Photo by Leslie Berestein Rojas/KPCC
A sign at a Los Angeles rally, August 2010
Now that the California Assembly has approved AB 131, the second half of a package referred to as the California Dream Act, will Gov. Jerry Brown sign it into law? Brown has until Oct. 9 to sign the bill, which would provide undocumented college students with publicly-funded financial aid. The bill cleared the Assembly this afternoon 45 to 27; it was approved by the Senate last week.
Brown's spokeswoman Elizabeth Ashford emailed this statement, the same sent out by the governor's office last week:
"The Governor continues to broadly support the principles behind the Dream Act and will closely consider any legislation that reaches his desk."
Brown signed a companion bill, AB 130, into law at the end of last month. Unlike AB 131, that bill only guarantees undocumented students access to privately-funded scholarships and grants. If it becomes law, AB 131 would provide these students with the same kind of state-funded tuition aid as U.S. citizen and legal resident students, such as CalGrants.

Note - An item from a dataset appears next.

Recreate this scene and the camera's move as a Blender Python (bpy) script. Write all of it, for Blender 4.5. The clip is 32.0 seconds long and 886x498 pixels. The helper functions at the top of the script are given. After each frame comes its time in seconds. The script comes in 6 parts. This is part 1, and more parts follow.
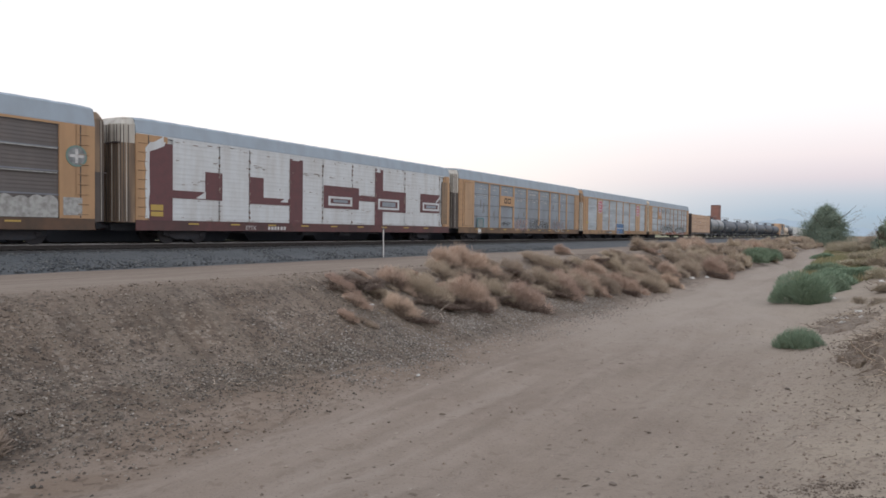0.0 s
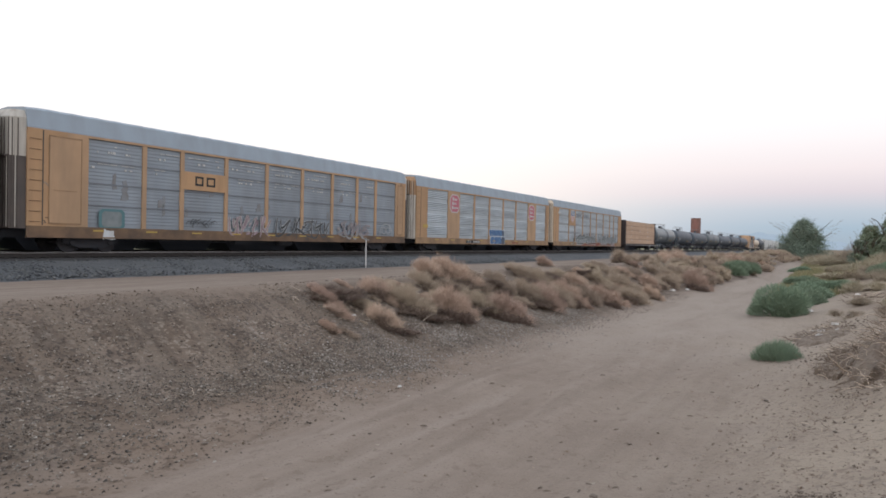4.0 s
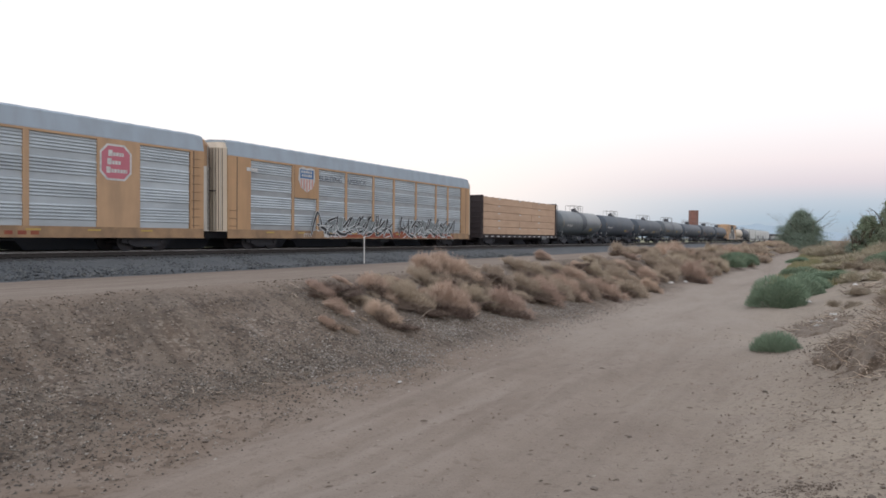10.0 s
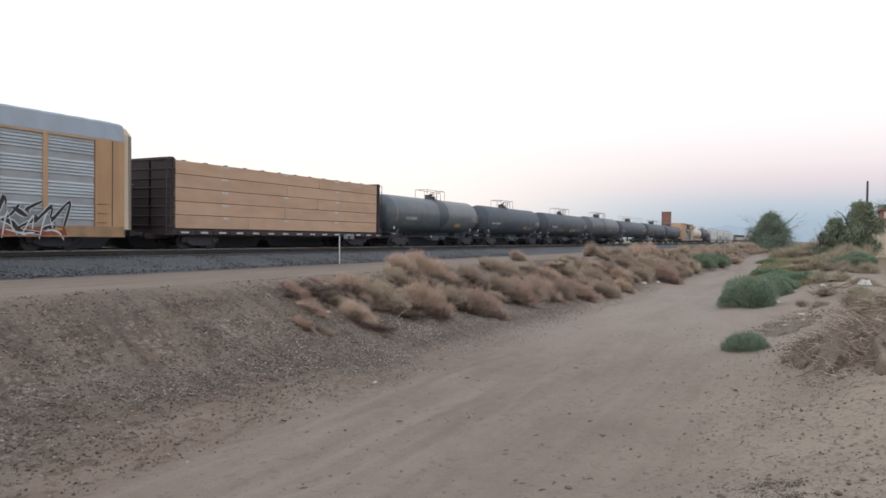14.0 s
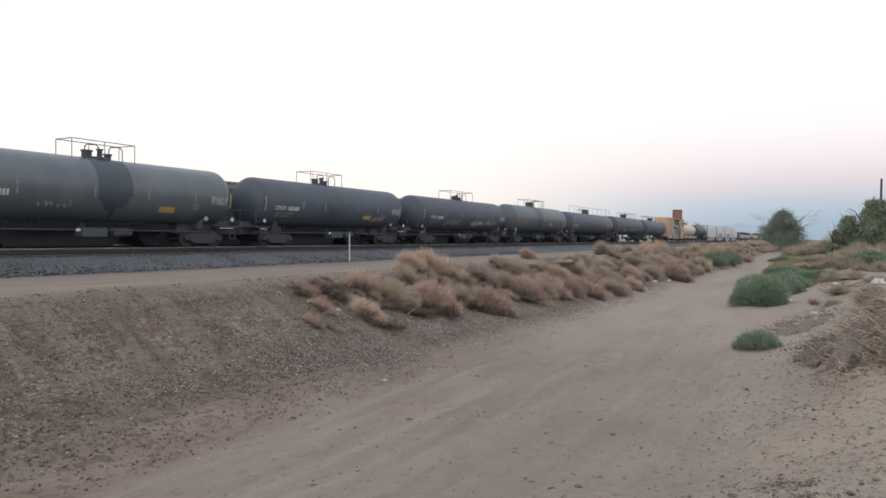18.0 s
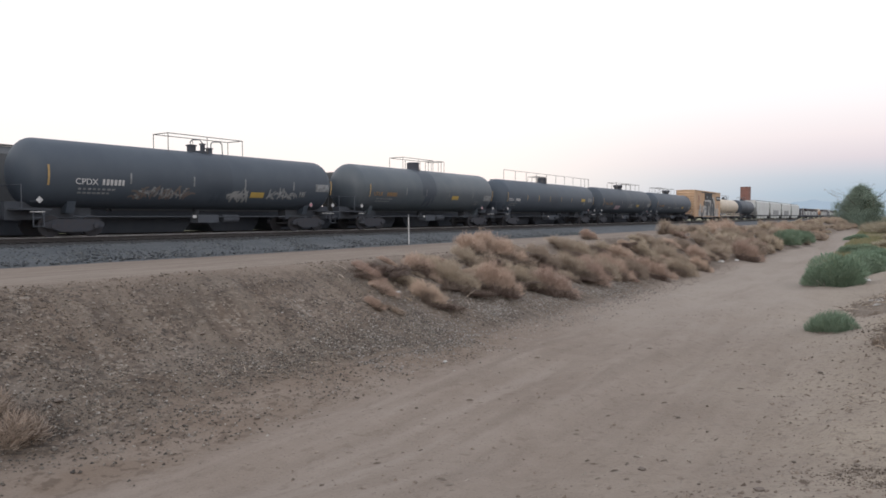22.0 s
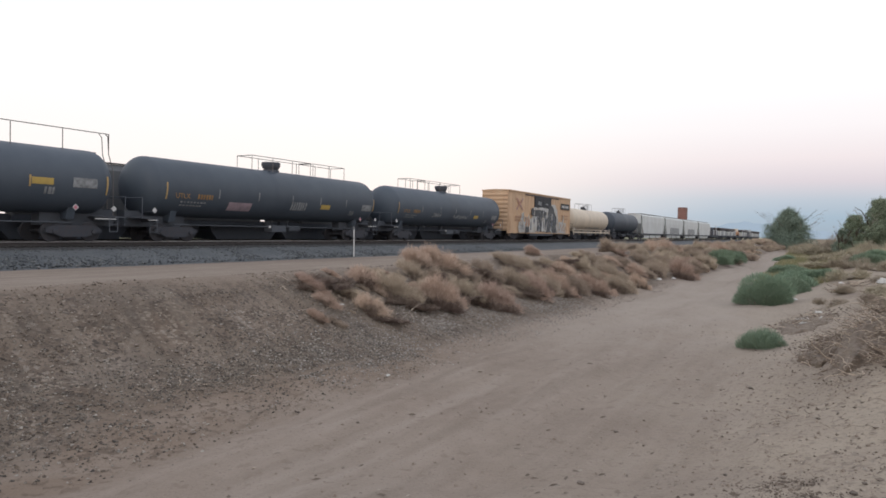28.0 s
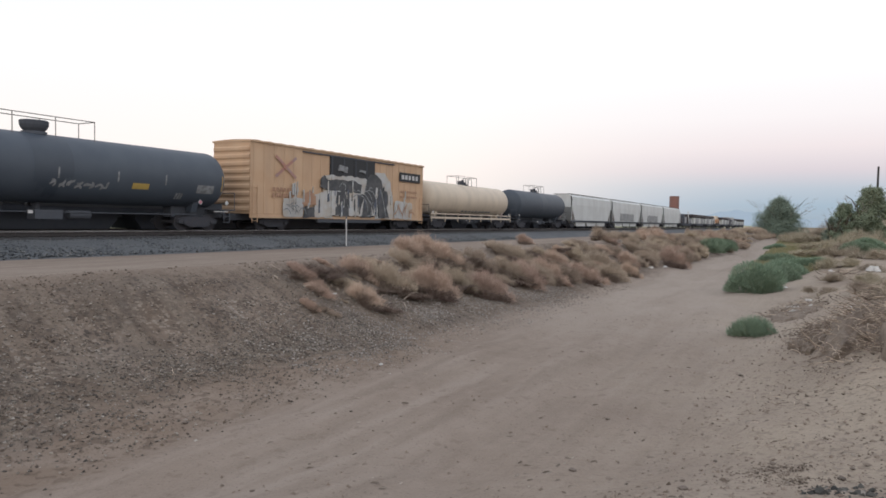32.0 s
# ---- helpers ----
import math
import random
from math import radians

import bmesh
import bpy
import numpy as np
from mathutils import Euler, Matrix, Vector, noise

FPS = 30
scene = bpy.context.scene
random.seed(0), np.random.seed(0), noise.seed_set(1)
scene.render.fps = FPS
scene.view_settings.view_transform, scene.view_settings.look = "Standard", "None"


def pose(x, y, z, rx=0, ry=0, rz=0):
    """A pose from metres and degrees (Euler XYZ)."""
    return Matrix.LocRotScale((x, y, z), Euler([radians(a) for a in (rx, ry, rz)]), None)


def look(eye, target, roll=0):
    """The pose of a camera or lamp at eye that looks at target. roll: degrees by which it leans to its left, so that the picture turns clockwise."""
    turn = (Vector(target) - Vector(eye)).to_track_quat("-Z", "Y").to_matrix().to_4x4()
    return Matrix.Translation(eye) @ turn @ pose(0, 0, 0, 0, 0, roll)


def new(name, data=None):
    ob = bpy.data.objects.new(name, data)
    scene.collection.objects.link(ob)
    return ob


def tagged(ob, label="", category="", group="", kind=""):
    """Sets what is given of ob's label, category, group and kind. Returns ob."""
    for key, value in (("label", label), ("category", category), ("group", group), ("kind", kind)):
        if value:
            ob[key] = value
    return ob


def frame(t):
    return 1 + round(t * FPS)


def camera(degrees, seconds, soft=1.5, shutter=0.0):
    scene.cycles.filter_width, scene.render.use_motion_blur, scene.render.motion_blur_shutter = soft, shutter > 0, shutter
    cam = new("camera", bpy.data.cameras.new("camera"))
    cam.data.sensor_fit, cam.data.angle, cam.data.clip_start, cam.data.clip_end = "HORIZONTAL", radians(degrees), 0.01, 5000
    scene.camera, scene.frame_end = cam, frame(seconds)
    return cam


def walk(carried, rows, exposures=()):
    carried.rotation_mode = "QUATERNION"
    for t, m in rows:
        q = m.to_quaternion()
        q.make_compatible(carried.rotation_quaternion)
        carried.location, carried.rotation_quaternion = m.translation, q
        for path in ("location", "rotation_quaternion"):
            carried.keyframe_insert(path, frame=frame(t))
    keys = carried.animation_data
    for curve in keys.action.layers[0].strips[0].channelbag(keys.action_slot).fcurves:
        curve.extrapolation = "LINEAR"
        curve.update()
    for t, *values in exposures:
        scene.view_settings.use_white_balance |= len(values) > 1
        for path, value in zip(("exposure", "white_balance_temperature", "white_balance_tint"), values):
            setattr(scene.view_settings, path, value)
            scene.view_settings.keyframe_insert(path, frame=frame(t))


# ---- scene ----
# x runs along the railway, y across it towards the train, z up from the rail's top; metres.
EYE = 0.844
HEADING = -57.91
TRACK = 29.7
cam = camera(66.8, 32.0, soft=1.65)
# the hand-held camera: seconds, yaw, pitch, roll
walk(cam, [(t, pose(0, 0, EYE, 90 + p, r, HEADING + a)) for t, a, p, r in (
    (0, 0.00, -1.61, -0.80),
    (0.5, 0.30, -1.51, -0.38),
    (1, 0.97, -1.34, 0.05),
    (1.5, 0.91, -1.10, 0.12),
    (2, 1.41, -0.89, -0.20),
    (2.5, 0.92, -0.45, -0.44),
    (3, -0.04, -0.01, -0.66),
    (3.5, -1.11, -0.32, -0.79),
    (4, -1.47, -0.66, -1.24),
    (4.5, -1.37, -0.74, -1.07),
    (6.5, -0.40, -1.43, -0.84),
    (7, -1.29, -0.90, -1.02),
    (7.5, -1.12, -0.96, -1.56),
    (8, -0.94, -0.85, -1.18),
    (8.5, -1.54, -1.32, -0.79),
    (9, -0.89, -1.21, -0.69),
    (9.5, -1.40, -0.91, -0.34),
    (10, -1.63, -1.07, -0.56),
    (10.5, -1.46, -0.83, -0.82),
    (11, -2.13, -0.76, -0.76),
    (11.5, -2.62, -0.65, -0.59),
    (12, -2.64, -0.75, -0.71),
    (12.5, -2.98, -0.63, -0.57),
    (13, -3.57, -0.61, -0.06),
    (13.5, -3.55, -1.10, -0.71),
    (15.5, -4.01, -0.85, -0.53),
    (16, -2.69, -1.43, -0.09),
    (16.5, -1.78, -1.51, -0.10),
    (17, -0.78, -1.41, -1.18),
    (17.5, -0.41, -2.39, -2.45),
    (18, -2.86, -1.21, -0.77),
    (18.5, -1.84, -0.83, 0.18),
    (19, -0.43, -0.02, 0.17),
    (19.5, -0.05, -0.85, 0.14),
    (20, 1.82, -1.16, 0.07),
    (20.5, 3.17, -1.79, 0.10),
    (21, 3.29, -1.56, -0.02),
    (21.5, 2.83, -2.03, -0.20),
    (22, 2.13, -2.77, 0.05),
    (22.5, 1.93, -1.57, -0.39),
    (23, 1.55, -1.15, -0.19),
    (23.5, 0.95, -0.62, -0.29),
    (24, 0.33, -0.89, -0.65),
    (24.5, -0.15, -1.49, -0.69),
    (25, -1.09, -1.98, -1.10),
    (25.5, -2.90, -1.53, -1.11),
    (27.5, -2.58, -1.63, -1.63),
    (28, -2.48, -1.56, -1.24),
    (28.5, -2.48, -1.94, -0.82),
    (29, -2.53, -1.72, -0.98),
    (29.5, -3.37, -2.06, -1.55),
    (30, -3.54, -2.27, -1.36),
    (30.5, -4.39, -1.79, -1.35),
    (31, -4.17, -1.72, -0.93),
    (31.5, -3.57, -2.01, -1.11),
    (32, -3.12, -2.48, -1.14),
)], exposures=((0, 0.0), (26, 0.0), (29, -0.06), (32, -0.06)))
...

In the meantime, Assembly member Gil Cedillo, who sponsored both bills, issued a statement this afternoon:
“We thank Governor Brown for signing the first portion of the California Dream Act, AB 130 and look forward to the Governor 'Completing the Dream' by signing AB 131, the final portion of California Dream Act. By signing AB 131, the Governor will help increase the earning potential of these students, which helps all of us by contributing to our tax base and the future of our state.”
That AB 131 has cleared both houses of the state legislature is a feat in itself in this tough economic climate. The measure could cost anywhere between $22 million and $42 million, according Gil Cedillo's office, though roughly $13 million is set to come from money already set aside for low-income students whose grades qualify them for CalGrants, but who can't access it now due to their legal status. Undocumented students are presently barred from receiving public financial aid, though they do qualify for in-state tuition if they meet residency requirements under California law.
The bill has generated a firestorm of opposition, now rearing its head online. "NOOOOOO!" tweeted @KFIAM640, home of the conservative "John and Ken" talk show, this afternoon shortly after news broke that AB 131 was approved.
Opponents to the bill have complained that the cash-strapped state is better served spending the money in other ways, and that undocumented students may not be able to make good use of their degrees because their lack of status precludes them from getting the jobs they study for. Unlike the federal Development, Relief and Education for Alien Minors (DREAM) Act, the California Dream Act does not propose legal status for students.
Proponents, meanwhile, say the state has already spent money educating these students at taxpayer expense through high school, and preparing them to contribute to the state's economy - particularly if federal laws change to grant them legal status - is a good investment.